It was in the ordinary decencies–drink, food, conversation–that Samuel Beckett believed, and in little else, apart from Art, his one true religion. In this personal church he was a staunch conservative. His saints were Dante, Racine, Rembrandt, Schubert, Schopenhauer, and that other melancholy Samuel, Dr. Johnson, who obsessed him all his life (interestingly, pre-Godot, he wrote part of a play about Dr. Johnson in which the great man is awaited but never appears). Lesser saints were Vico, Haydn, Proust, and James Joyce–and thereby hangs a tale, for it was, in a convoluted way, via Joyce that Beckett met his greatest supporter and fellow-congregant in the Church of Art, his future wife Suzanne Déchevaux-Dumesnil. Actually, they met eight years before they really met, so to speak, as opponents in a tennis match (yes! Beckett in tennis whites), and only got together again eight years later, in 1938, after a notorious incident in which Beckett was attacked and nearly murdered by a pimp in the street.

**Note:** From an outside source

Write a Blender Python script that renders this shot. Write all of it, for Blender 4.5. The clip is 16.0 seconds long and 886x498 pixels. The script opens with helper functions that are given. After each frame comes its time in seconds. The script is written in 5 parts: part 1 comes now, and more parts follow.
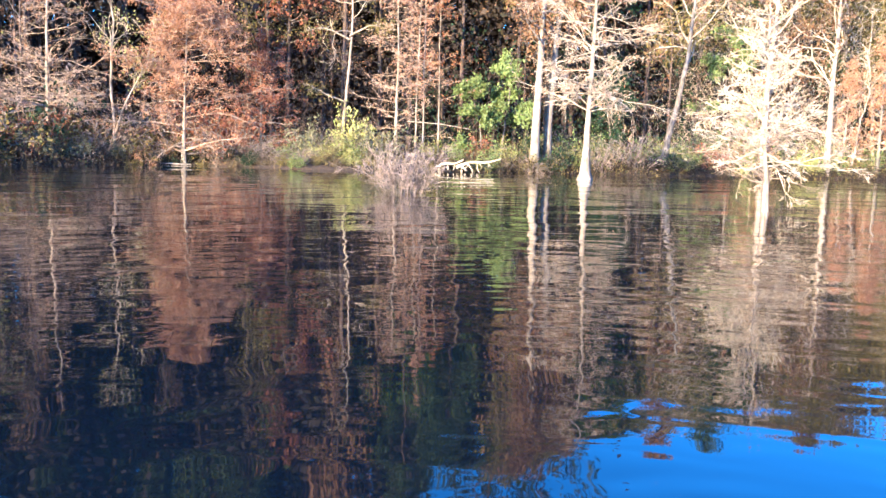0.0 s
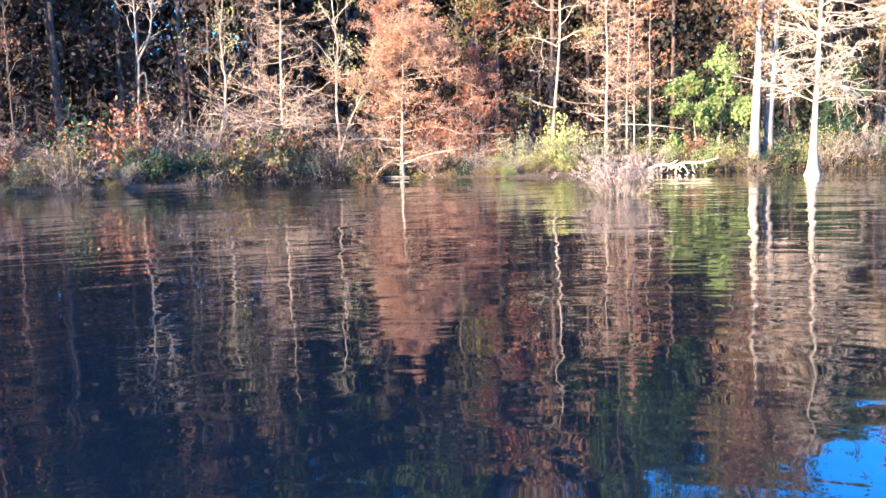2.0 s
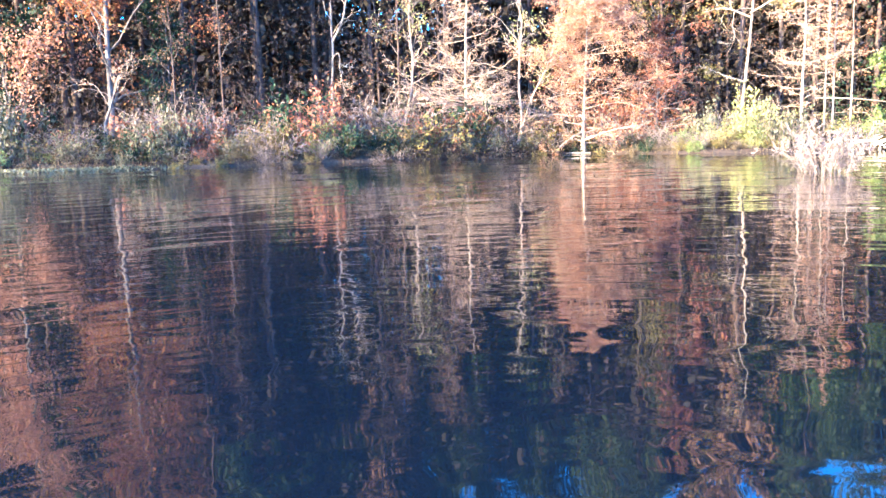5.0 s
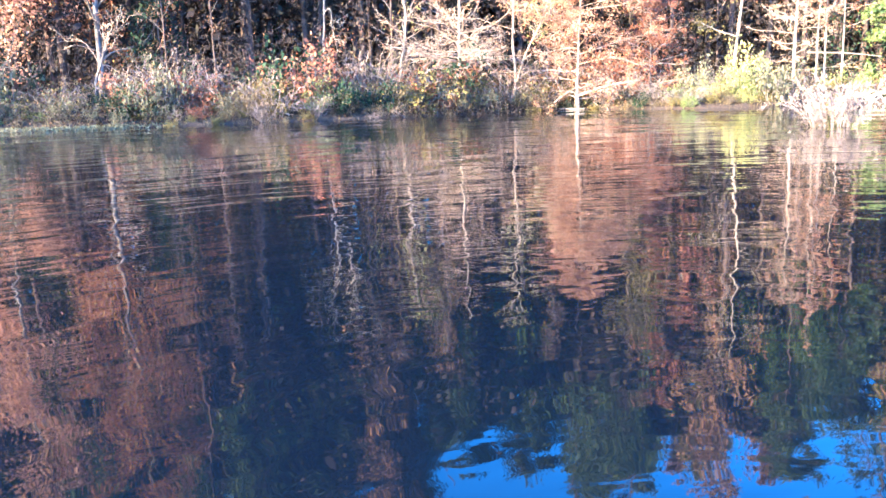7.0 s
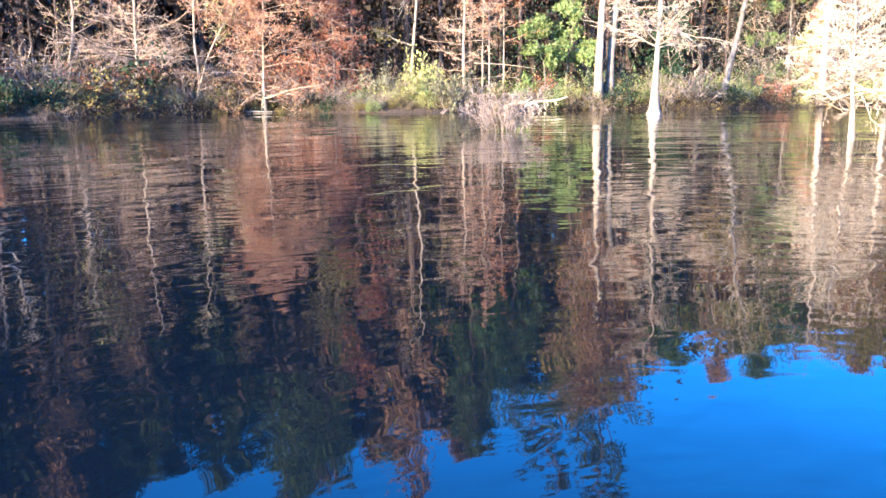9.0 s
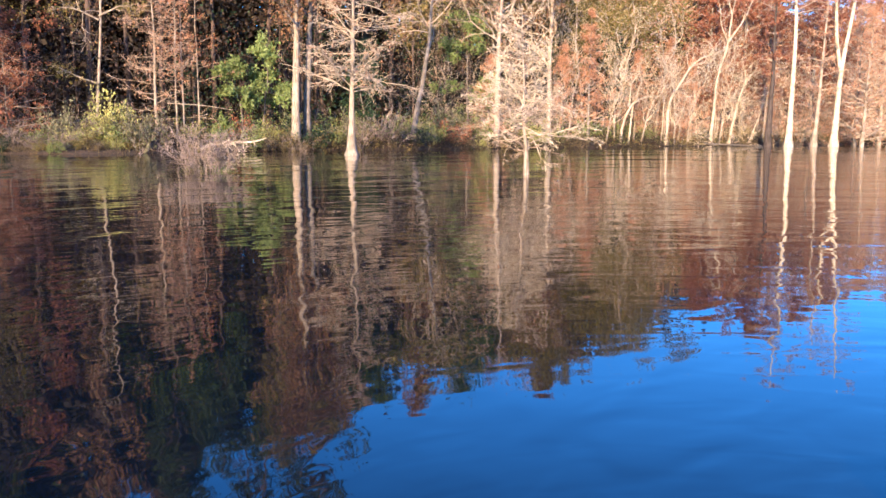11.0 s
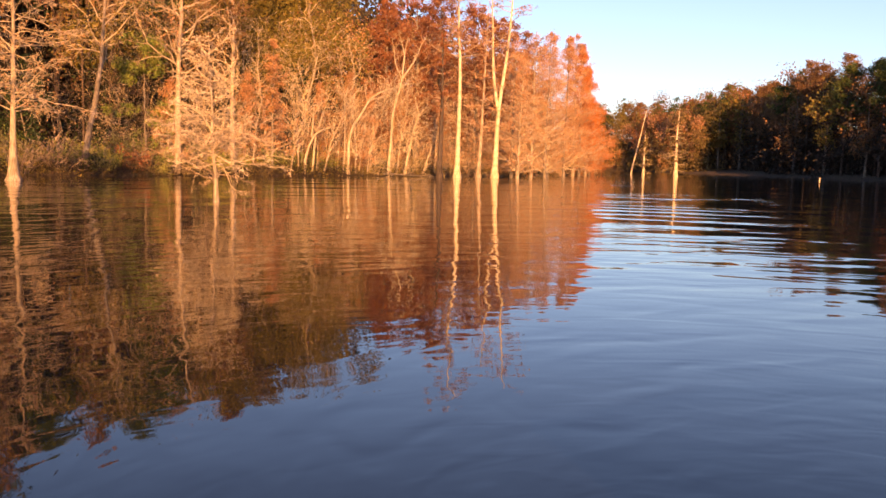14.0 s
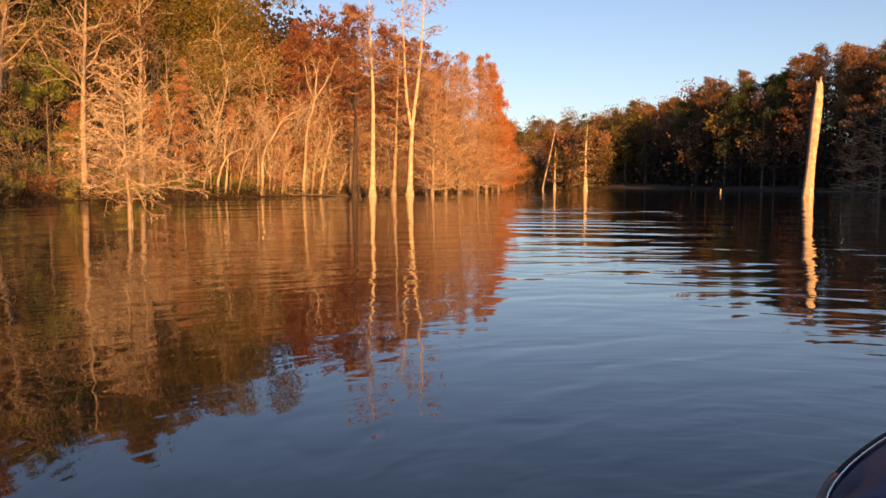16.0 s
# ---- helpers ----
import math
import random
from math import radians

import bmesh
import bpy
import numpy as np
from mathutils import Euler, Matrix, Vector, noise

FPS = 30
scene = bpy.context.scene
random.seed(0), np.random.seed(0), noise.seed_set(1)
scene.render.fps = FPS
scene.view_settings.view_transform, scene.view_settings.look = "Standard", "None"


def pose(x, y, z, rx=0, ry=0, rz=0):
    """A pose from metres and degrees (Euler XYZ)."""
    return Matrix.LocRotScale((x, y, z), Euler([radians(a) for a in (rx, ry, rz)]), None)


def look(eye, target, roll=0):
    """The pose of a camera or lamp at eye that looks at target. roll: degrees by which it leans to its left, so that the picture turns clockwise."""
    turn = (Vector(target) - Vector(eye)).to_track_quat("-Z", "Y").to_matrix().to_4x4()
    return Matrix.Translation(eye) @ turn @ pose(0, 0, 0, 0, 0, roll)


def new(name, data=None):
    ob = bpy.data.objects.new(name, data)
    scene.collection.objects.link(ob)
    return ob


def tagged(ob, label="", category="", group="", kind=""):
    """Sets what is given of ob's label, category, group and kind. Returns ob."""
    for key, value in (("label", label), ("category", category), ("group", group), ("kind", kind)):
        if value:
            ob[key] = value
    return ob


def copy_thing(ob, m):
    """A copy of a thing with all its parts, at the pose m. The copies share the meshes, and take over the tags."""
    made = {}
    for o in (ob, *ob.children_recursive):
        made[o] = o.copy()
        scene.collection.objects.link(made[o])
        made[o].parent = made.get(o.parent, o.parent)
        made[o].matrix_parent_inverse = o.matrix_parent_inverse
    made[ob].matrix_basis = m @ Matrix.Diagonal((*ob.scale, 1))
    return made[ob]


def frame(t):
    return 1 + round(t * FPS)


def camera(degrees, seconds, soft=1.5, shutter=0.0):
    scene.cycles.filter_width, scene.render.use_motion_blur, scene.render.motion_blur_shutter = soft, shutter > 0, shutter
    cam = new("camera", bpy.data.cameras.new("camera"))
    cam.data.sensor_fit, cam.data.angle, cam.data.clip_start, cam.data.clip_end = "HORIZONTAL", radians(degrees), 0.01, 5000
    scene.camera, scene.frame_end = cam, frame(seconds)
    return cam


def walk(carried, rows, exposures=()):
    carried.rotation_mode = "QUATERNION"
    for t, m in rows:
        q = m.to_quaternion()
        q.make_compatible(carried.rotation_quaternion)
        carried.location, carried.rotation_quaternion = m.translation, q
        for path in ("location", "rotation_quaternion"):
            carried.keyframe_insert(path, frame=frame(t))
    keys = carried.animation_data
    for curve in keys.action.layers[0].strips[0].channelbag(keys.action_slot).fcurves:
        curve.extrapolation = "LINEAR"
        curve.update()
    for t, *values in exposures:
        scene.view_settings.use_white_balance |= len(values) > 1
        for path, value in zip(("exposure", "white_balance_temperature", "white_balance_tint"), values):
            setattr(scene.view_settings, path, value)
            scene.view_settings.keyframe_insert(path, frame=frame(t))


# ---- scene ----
cam = camera(55.5, 16.0, soft=1.6)
PATH = [
    (0, (0.000, 0.000, 1.300), (-0.105, 9.926, 0.092), 1.58),
    (0.5, (-0.057, -0.102, 1.300), (-0.603, 9.801, 0.026), 1.05),
    (1, (-0.123, -0.225, 1.300), (-1.583, 9.588, 0.039), -0.33),
    (1.5, (-0.187, -0.341, 1.300), (-2.311, 9.363, 0.152), -1.11),
    (2, (-0.252, -0.442, 1.300), (-2.772, 9.168, 0.161), -1.28),
    (2.5, (-0.320, -0.552, 1.300), (-3.148, 8.968, 0.127), -1.27),
    (3, (-0.392, -0.687, 1.300), (-3.709, 8.676, 0.141), -1.41),
    (3.5, (-0.466, -0.816, 1.300), (-4.202, 8.380, 0.087), -1.90),
    (4, (-0.546, -0.944, 1.300), (-4.526, 8.142, 0.030), -2.06),
    (4.5, (-0.615, -1.093, 1.300), (-4.840, 7.878, 0.008), -1.58),
    (4.7, (-0.666, -1.158, 1.300), (-4.998, 7.758, -0.018), -1.34),
    (6.8, (-1.624, -1.832, 1.300), (-5.889, 7.029, -0.513), -1.98),
    (7, (-1.682, -1.879, 1.300), (-5.729, 7.073, -0.567), -1.67),
    (7.5, (-1.771, -1.965, 1.300), (-5.116, 7.252, -0.665), -0.92),
    (8, (-1.830, -2.032, 1.300), (-4.241, 7.457, -0.736), -0.63),
    (8.5, (-1.890, -2.118, 1.300), (-3.295, 7.575, -0.716), -0.42),
    (9, (-1.941, -2.228, 1.300), (-2.444, 7.579, -0.591), -0.32),
    (9.5, (-2.013, -2.322, 1.300), (-1.735, 7.519, -0.456), -0.18),
    (10, (-2.085, -2.425, 1.300), (-0.994, 7.383, -0.313), -0.15),
    (10.2, (-2.119, -2.466, 1.300), (-0.635, 7.299, -0.261), -0.12),
    (12.3, (-2.523, -2.951, 1.300), (2.286, 5.722, 0.016), 0.81),
    (12.5, (-2.552, -2.975, 1.300), (2.468, 5.578, 0.018), 0.84),
    (13, (-2.598, -2.982, 1.300), (3.054, 5.174, 0.058), 0.96),
    (13.5, (-2.658, -2.989, 1.300), (3.511, 4.788, 0.087), 1.40),
    (14, (-2.737, -3.014, 1.300), (3.515, 4.722, 0.270), 1.46),
    (14.5, (-2.852, -3.060, 1.300), (2.951, 5.045, 0.505), 0.89),
    (15, (-2.946, -3.109, 1.300), (2.926, 4.970, 0.798), 1.21),
    (15.5, (-3.003, -3.151, 1.300), (3.501, 4.425, 0.765), 1.39),
    (16, (-3.038, -3.187, 1.300), (3.967, 3.905, 0.501), 0.31),
]
walk(cam, [(t, look(eye, target, roll)) for t, eye, target, roll in PATH],
     exposures=[(0.0, 2.85, 4200, 0), (3.0, 3.55, 4250, 1), (4.7, 3.85, 4150, 0), (6.8, 4.0, 4150, 0), (8.3, 3.65, 4100, 0), (9.3, 2.85, 4150, 0), (10.2, 2.4, 4300, 2), (12.3, 1.48, 6400, 20), (13.0, 1.42, 8400, 30), (14.0, 1.45, 10400, 38), (16.0, 1.0, 11000, 31)])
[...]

In hospital, he was tended to by the Joyce family, including the great man himself, for whom Beckett had been working on and off as a kind of secretary, transcriber of notes, and general dogsbody. Joyce paid for the hospital room and took care of the medical bills. Suzanne read about the stabbing incident in the papers and contacted Joyce, who communicated Beckett's whereabouts. Suzanne came to visit the Irish patient, and the rest is history; they stayed together for life, marrying in 1961. 

         And thank God or Godot for that, because without her we would almost certainly never have heard of him. Beckett's indifference to the world and its opinions was such that–especially after about 1945–he couldn't even be bothered to submit his own works to publishers, and detested having to make use of such contacts as he had, whom he preferred, very Irishly, to think of as pals to share a story or a drink with, not as part of a business "network." Anyway: "Success and failure on the public level never mattered much to me," he averred. "In fact, I feel more at home with the latter, having breathed deep of its vivifying air all my writing life up to the last couple of years."

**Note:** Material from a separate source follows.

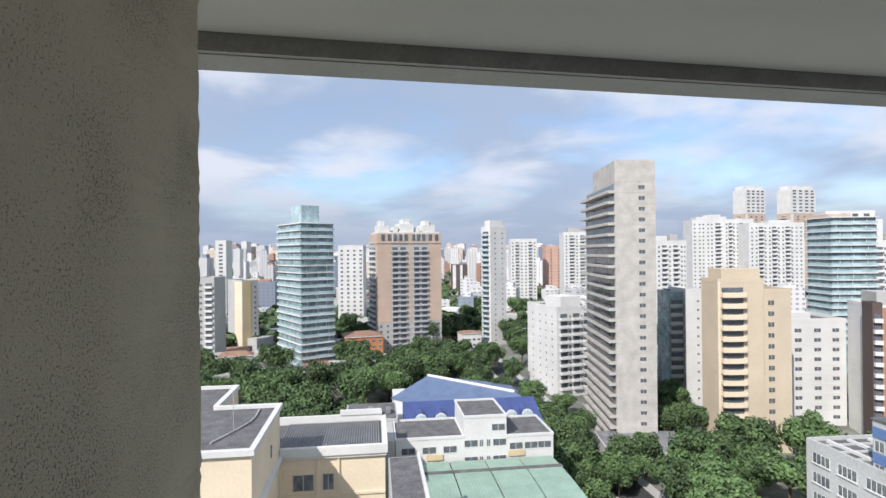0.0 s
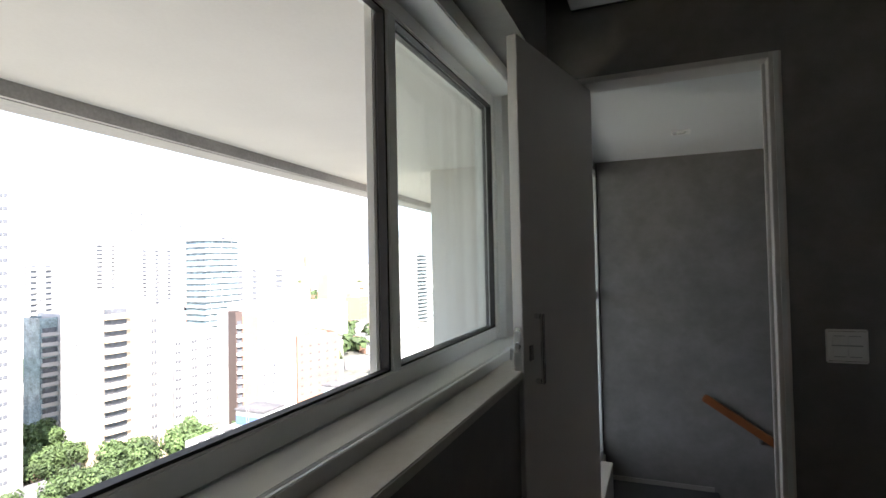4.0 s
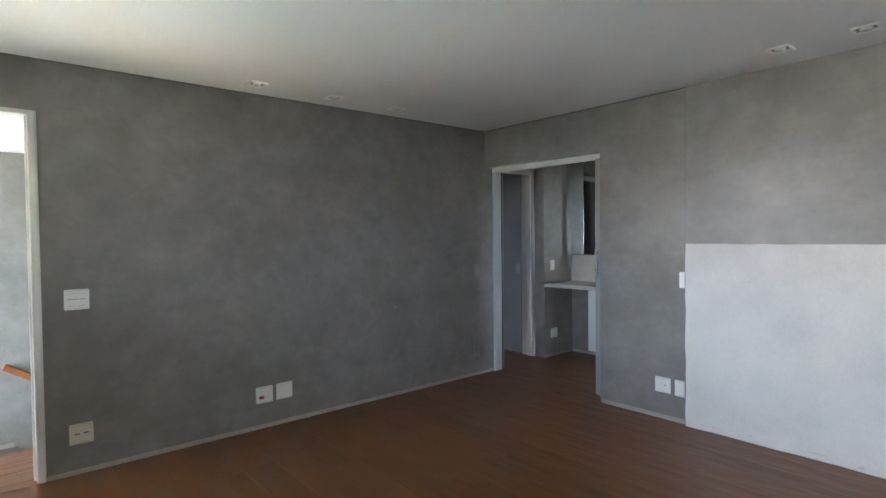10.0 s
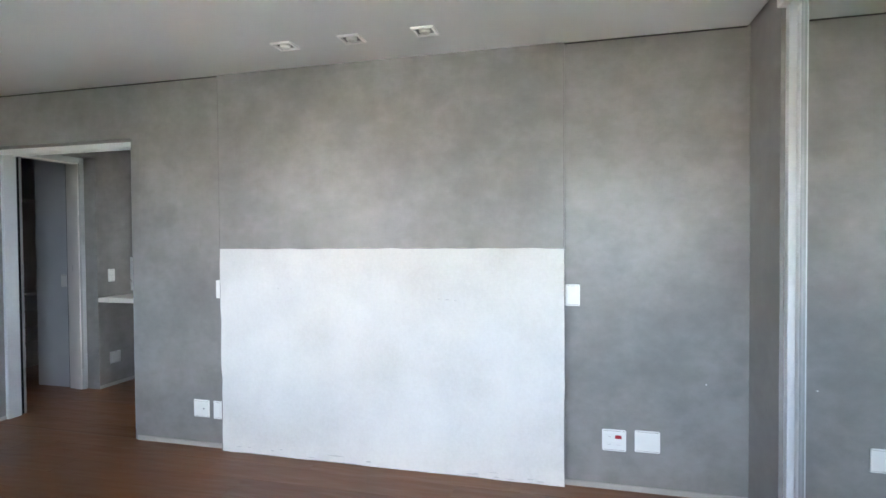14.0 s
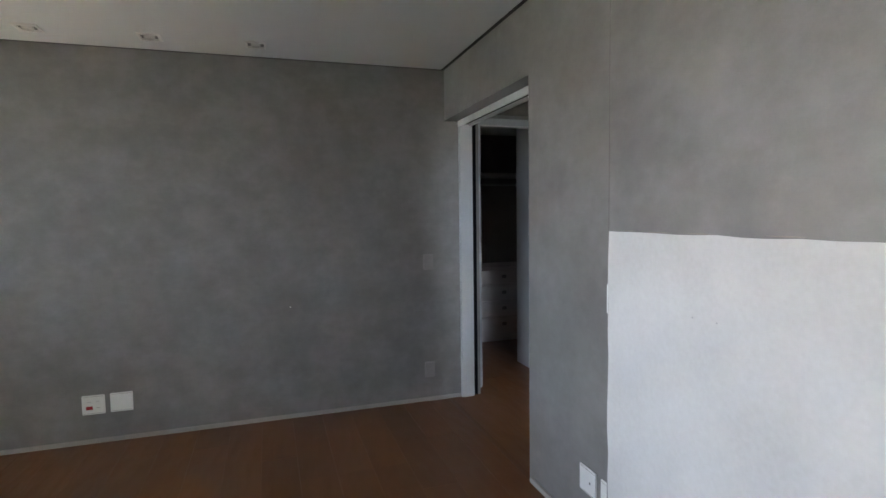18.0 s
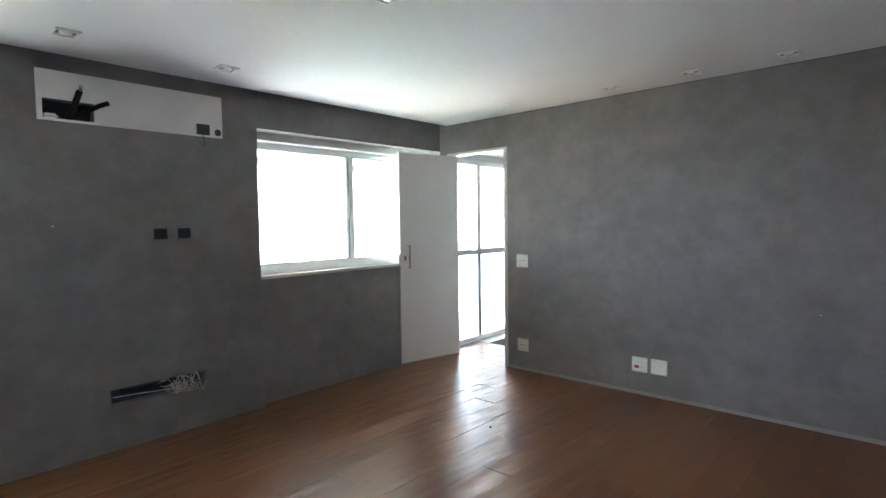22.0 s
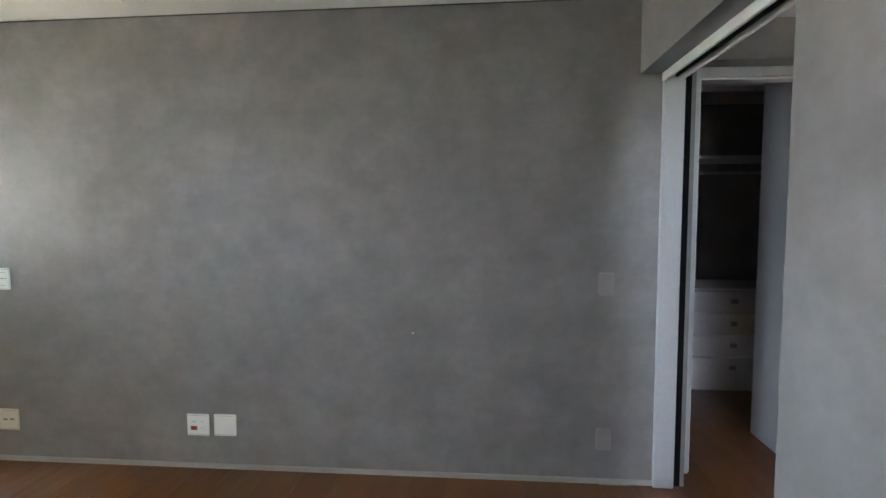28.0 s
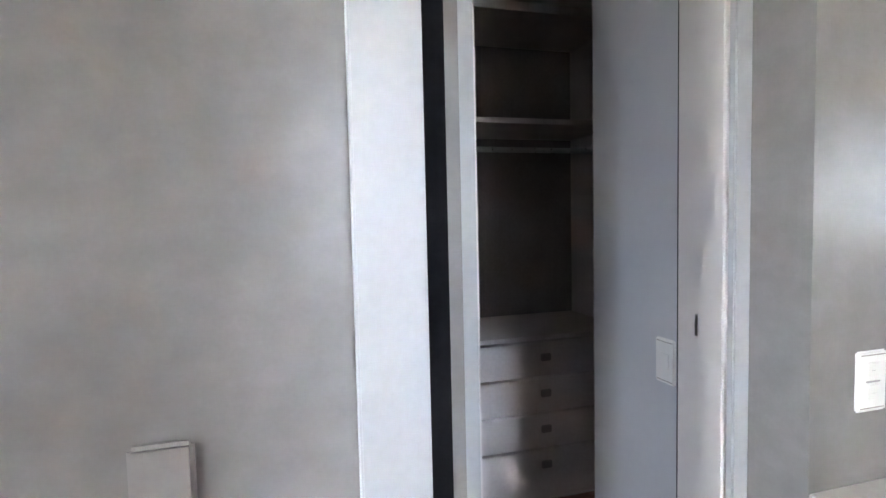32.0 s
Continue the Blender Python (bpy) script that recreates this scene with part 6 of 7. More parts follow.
# foreground roofs
def cream_house():
    ob = tagged(thing("cream_building"), "cream apartment building with white cornices and flat roofs", "building")
    part("wall", boxes((-36, -16.3, 66.4, 85.4, GROUND, -22.6), (-36, -25.5, 85.4, 98.0, GROUND, -22.6)), F_CREAM, ob)
    part("wing_wall", boxes((-25.5, -0.15, 85.4, 99.4, GROUND, -30.4)), F_CREAM, ob)
    part("cornice", boxes((-36, -15.9, 65.9, 66.7, -22.6, -21.9), (-16.6, -15.9, 66.7, 85.8, -22.6, -21.9), (-25.5, -16.6, 85.0, 85.8, -22.6, -21.9), (-26.2, -25.4, 85.8, 98.0, -22.6, -21.9), (-36, -25.4, 98.0, 98.6, -22.6, -21.9)), F_WHITE, ob)
    part("cornice", boxes((-16.2, 0.25, 84.6, 85.4, -30.1, -28.8), (-16.2, 0.05, 84.9, 85.4, -30.6, -30.1), (-0.6, 0.25, 85.4, 100.0, -30.4, -28.8), (-24.0, -0.6, 99.4, 100.0, -30.4, -28.4), (-8.0, -0.6, 99.2, 99.8, -28.4, -27.5)), F_WHITE, ob)
    part("side_cornice", boxes((-16.3, -15.8, 66.4, 84.6, -30.4, -29.6)), F_WHITE, ob)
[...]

         Mind you, he had been rejected by over 40 publishers when he sent out Murphy, his first accomplished novel; and 35 producers and directors had laughed Waiting for Godot out of town, so some disillusionment is understandable. Over to Suzanne, then, who'd come to know her man well during their years on the run in the French Resistance: gnomic, down-to-earth, fascinated by the everyday, adept at colloquial French speech–clearly a genius in ovo, but useless at self-promotion, paralyzed by the possibilities, socially inept. Not so Suzanne, who was a typical Left Bank intellectual of her time, acquainted with everybody who was anybody in the 5th and 6th arrondissments. Crucially, she was a dynamo compared to Sam (whom Peggy Guggenheim, the American socialite with whom he'd had a fling, called "Oblomov," after the iconic Russian layabout), and she never let up in her determination to bring success to them both. Undeterred by the mountain of rejections, she found Sam a publisher, Editions de Minuit, and a producer, Roger Blin, who presented the world premiere of ''Waiting for Godot,'' and ignited the mighty machine of fame that took shy Sam all the way to the Nobel Prize in 1969.